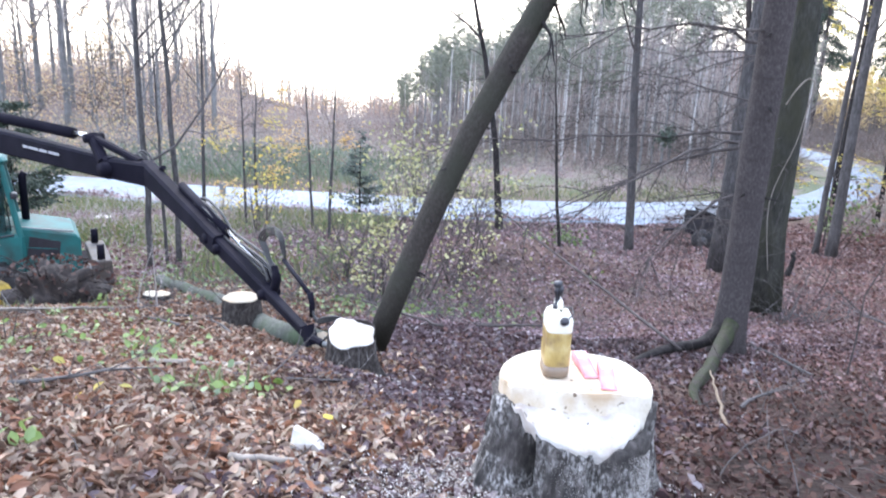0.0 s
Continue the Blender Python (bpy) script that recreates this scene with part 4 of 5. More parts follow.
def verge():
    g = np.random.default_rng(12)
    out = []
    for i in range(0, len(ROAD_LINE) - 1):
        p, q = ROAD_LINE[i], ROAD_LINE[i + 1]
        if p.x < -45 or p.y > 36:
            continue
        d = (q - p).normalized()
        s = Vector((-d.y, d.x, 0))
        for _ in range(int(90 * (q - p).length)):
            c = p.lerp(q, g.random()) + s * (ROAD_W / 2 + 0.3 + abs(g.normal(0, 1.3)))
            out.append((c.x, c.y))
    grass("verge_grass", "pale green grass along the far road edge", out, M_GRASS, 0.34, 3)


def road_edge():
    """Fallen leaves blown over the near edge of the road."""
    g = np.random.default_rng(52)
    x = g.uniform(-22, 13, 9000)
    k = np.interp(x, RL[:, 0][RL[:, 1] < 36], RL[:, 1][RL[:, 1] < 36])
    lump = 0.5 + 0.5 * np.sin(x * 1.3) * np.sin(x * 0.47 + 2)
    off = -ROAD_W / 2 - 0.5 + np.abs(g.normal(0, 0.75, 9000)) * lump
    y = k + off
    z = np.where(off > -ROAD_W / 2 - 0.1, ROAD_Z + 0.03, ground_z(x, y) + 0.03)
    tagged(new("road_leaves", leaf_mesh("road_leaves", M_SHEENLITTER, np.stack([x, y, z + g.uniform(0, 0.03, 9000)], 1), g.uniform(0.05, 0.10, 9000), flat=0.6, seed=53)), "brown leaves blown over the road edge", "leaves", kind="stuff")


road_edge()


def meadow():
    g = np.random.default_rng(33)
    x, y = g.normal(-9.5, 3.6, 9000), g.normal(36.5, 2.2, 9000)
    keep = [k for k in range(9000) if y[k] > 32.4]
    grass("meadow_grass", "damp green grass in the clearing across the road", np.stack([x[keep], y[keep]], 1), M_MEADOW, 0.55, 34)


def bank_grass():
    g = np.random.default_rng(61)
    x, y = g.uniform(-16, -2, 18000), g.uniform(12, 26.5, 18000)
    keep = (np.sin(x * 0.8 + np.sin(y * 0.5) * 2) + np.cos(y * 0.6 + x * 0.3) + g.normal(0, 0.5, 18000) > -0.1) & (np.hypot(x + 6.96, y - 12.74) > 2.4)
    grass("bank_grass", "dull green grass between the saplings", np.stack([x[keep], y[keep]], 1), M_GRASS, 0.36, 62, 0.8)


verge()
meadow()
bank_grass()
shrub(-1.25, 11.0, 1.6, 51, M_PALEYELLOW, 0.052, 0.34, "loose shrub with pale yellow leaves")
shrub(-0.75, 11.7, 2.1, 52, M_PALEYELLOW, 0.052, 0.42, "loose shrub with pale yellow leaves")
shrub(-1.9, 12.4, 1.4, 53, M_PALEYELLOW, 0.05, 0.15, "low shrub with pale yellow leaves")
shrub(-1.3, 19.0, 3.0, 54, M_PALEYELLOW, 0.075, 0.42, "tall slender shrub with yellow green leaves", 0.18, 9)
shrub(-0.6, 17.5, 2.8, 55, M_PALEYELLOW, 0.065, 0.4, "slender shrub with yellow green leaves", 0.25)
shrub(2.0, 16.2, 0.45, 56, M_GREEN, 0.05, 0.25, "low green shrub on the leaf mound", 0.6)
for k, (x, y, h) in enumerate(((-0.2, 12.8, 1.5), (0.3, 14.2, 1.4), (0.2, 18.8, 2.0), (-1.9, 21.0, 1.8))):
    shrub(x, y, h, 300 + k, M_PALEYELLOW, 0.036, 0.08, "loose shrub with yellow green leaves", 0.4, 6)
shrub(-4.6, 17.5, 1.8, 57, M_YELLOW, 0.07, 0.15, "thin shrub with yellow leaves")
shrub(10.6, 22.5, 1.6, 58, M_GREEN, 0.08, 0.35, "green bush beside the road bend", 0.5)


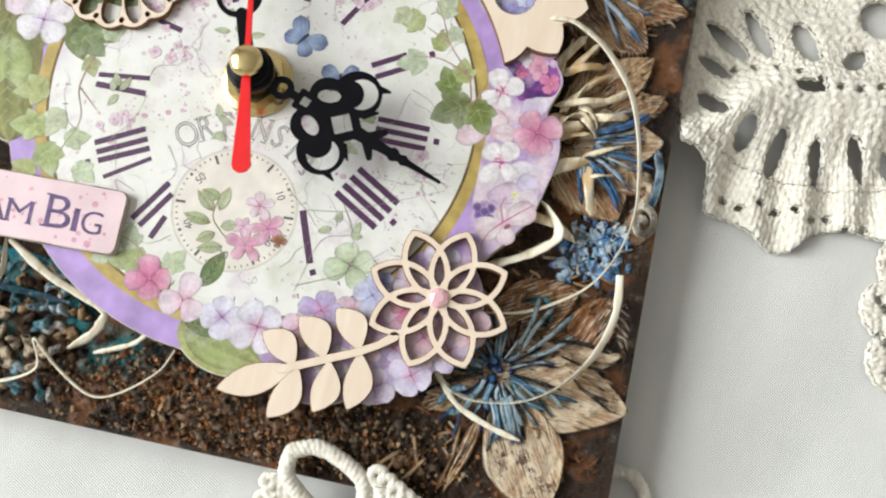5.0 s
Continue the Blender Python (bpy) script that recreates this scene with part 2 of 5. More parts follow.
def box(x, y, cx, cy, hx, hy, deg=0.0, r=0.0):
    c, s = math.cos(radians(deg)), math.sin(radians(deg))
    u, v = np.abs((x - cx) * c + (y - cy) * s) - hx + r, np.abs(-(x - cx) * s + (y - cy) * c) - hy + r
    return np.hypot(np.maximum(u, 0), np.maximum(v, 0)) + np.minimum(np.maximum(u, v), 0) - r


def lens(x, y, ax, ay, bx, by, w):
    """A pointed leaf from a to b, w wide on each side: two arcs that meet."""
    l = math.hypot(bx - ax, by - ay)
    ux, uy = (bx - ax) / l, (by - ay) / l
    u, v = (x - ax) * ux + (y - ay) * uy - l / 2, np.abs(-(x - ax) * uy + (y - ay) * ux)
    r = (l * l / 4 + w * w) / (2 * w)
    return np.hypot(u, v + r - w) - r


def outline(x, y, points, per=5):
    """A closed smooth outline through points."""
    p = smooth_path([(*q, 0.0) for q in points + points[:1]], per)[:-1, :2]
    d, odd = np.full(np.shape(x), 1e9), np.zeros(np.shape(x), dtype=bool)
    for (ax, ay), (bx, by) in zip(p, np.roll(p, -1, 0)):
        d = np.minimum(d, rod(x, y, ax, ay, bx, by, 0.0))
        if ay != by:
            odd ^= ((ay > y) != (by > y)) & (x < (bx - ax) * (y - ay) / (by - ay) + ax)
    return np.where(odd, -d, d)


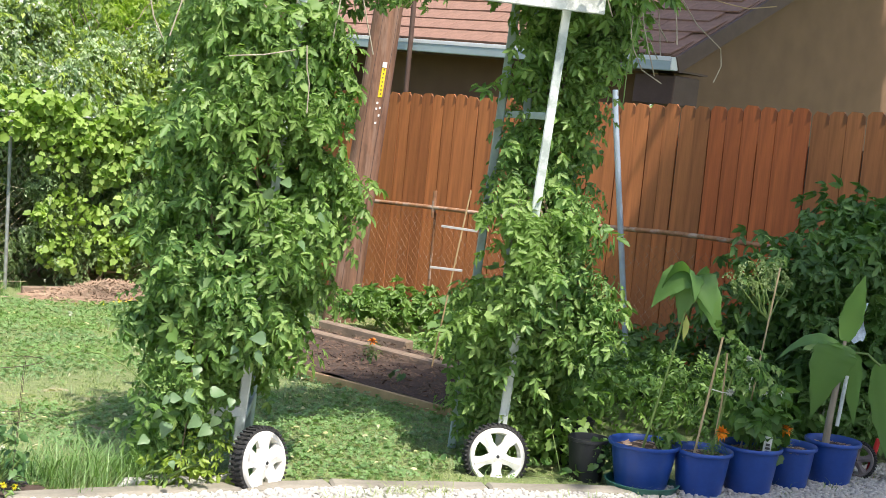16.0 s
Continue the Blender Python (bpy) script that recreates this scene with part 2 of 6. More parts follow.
────────────────
◆ BRIEF
Each entry gets copied exactly; the pictures stay out.

◆ FULL RESPONSE
0.0 s
Continue the Blender Python (bpy) script that recreates this scene with part 4 of 5. More parts follow.
def verge():
    g = np.random.default_rng(12)
    out = []
    for i in range(0, len(ROAD_LINE) - 1):
        p, q = ROAD_LINE[i], ROAD_LINE[i + 1]
        if p.x < -45 or p.y > 36:
            continue
        d = (q - p).normalized()
        s = Vector((-d.y, d.x, 0))
        for _ in range(int(90 * (q - p).length)):
            c = p.lerp(q, g.random()) + s * (ROAD_W / 2 + 0.3 + abs(g.normal(0, 1.3)))
            out.append((c.x, c.y))
    grass("verge_grass", "pale green grass along the far road edge", out, M_GRASS, 0.34, 3)


def road_edge():
    """Fallen leaves blown over the near edge of the road."""
    g = np.random.default_rng(52)
    x = g.uniform(-22, 13, 9000)
    k = np.interp(x, RL[:, 0][RL[:, 1] < 36], RL[:, 1][RL[:, 1] < 36])
    lump = 0.5 + 0.5 * np.sin(x * 1.3) * np.sin(x * 0.47 + 2)
    off = -ROAD_W / 2 - 0.5 + np.abs(g.normal(0, 0.75, 9000)) * lump
    y = k + off
    z = np.where(off > -ROAD_W / 2 - 0.1, ROAD_Z + 0.03, ground_z(x, y) + 0.03)
    tagged(new("road_leaves", leaf_mesh("road_leaves", M_SHEENLITTER, np.stack([x, y, z + g.uniform(0, 0.03, 9000)], 1), g.uniform(0.05, 0.10, 9000), flat=0.6, seed=53)), "brown leaves blown over the road edge", "leaves", kind="stuff")


road_edge()


def meadow():
    g = np.random.default_rng(33)
    x, y = g.normal(-9.5, 3.6, 9000), g.normal(36.5, 2.2, 9000)
    keep = [k for k in range(9000) if y[k] > 32.4]
    grass("meadow_grass", "damp green grass in the clearing across the road", np.stack([x[keep], y[keep]], 1), M_MEADOW, 0.55, 34)


def bank_grass():
    g = np.random.default_rng(61)
    x, y = g.uniform(-16, -2, 18000), g.uniform(12, 26.5, 18000)
    keep = (np.sin(x * 0.8 + np.sin(y * 0.5) * 2) + np.cos(y * 0.6 + x * 0.3) + g.normal(0, 0.5, 18000) > -0.1) & (np.hypot(x + 6.96, y - 12.74) > 2.4)
    grass("bank_grass", "dull green grass between the saplings", np.stack([x[keep], y[keep]], 1), M_GRASS, 0.36, 62, 0.8)


verge()
meadow()
bank_grass()
shrub(-1.25, 11.0, 1.6, 51, M_PALEYELLOW, 0.052, 0.34, "loose shrub with pale yellow leaves")
shrub(-0.75, 11.7, 2.1, 52, M_PALEYELLOW, 0.052, 0.42, "loose shrub with pale yellow leaves")
shrub(-1.9, 12.4, 1.4, 53, M_PALEYELLOW, 0.05, 0.15, "low shrub with pale yellow leaves")
shrub(-1.3, 19.0, 3.0, 54, M_PALEYELLOW, 0.075, 0.42, "tall slender shrub with yellow green leaves", 0.18, 9)
shrub(-0.6, 17.5, 2.8, 55, M_PALEYELLOW, 0.065, 0.4, "slender shrub with yellow green leaves", 0.25)
shrub(2.0, 16.2, 0.45, 56, M_GREEN, 0.05, 0.25, "low green shrub on the leaf mound", 0.6)
for k, (x, y, h) in enumerate(((-0.2, 12.8, 1.5), (0.3, 14.2, 1.4), (0.2, 18.8, 2.0), (-1.9, 21.0, 1.8))):
    shrub(x, y, h, 300 + k, M_PALEYELLOW, 0.036, 0.08, "loose shrub with yellow green leaves", 0.4, 6)
shrub(-4.6, 17.5, 1.8, 57, M_YELLOW, 0.07, 0.15, "thin shrub with yellow leaves")
shrub(10.6, 22.5, 1.6, 58, M_GREEN, 0.08, 0.35, "green bush beside the road bend", 0.5)


5.0 s
Continue the Blender Python (bpy) script that recreates this scene with part 2 of 5. More parts follow.
def box(x, y, cx, cy, hx, hy, deg=0.0, r=0.0):
    c, s = math.cos(radians(deg)), math.sin(radians(deg))
    u, v = np.abs((x - cx) * c + (y - cy) * s) - hx + r, np.abs(-(x - cx) * s + (y - cy) * c) - hy + r
    return np.hypot(np.maximum(u, 0), np.maximum(v, 0)) + np.minimum(np.maximum(u, v), 0) - r


def lens(x, y, ax, ay, bx, by, w):
    """A pointed leaf from a to b, w wide on each side: two arcs that meet."""
    l = math.hypot(bx - ax, by - ay)
    ux, uy = (bx - ax) / l, (by - ay) / l
    u, v = (x - ax) * ux + (y - ay) * uy - l / 2, np.abs(-(x - ax) * uy + (y - ay) * ux)
    r = (l * l / 4 + w * w) / (2 * w)
    return np.hypot(u, v + r - w) - r


def outline(x, y, points, per=5):
    """A closed smooth outline through points."""
    p = smooth_path([(*q, 0.0) for q in points + points[:1]], per)[:-1, :2]
    d, odd = np.full(np.shape(x), 1e9), np.zeros(np.shape(x), dtype=bool)
    for (ax, ay), (bx, by) in zip(p, np.roll(p, -1, 0)):
        d = np.minimum(d, rod(x, y, ax, ay, bx, by, 0.0))
        if ay != by:
            odd ^= ((ay > y) != (by > y)) & (x < (bx - ax) * (y - ay) / (by - ay) + ax)
    return np.where(odd, -d, d)


16.0 s
Continue the Blender Python (bpy) script that recreates this scene with part 2 of 6. More parts follow.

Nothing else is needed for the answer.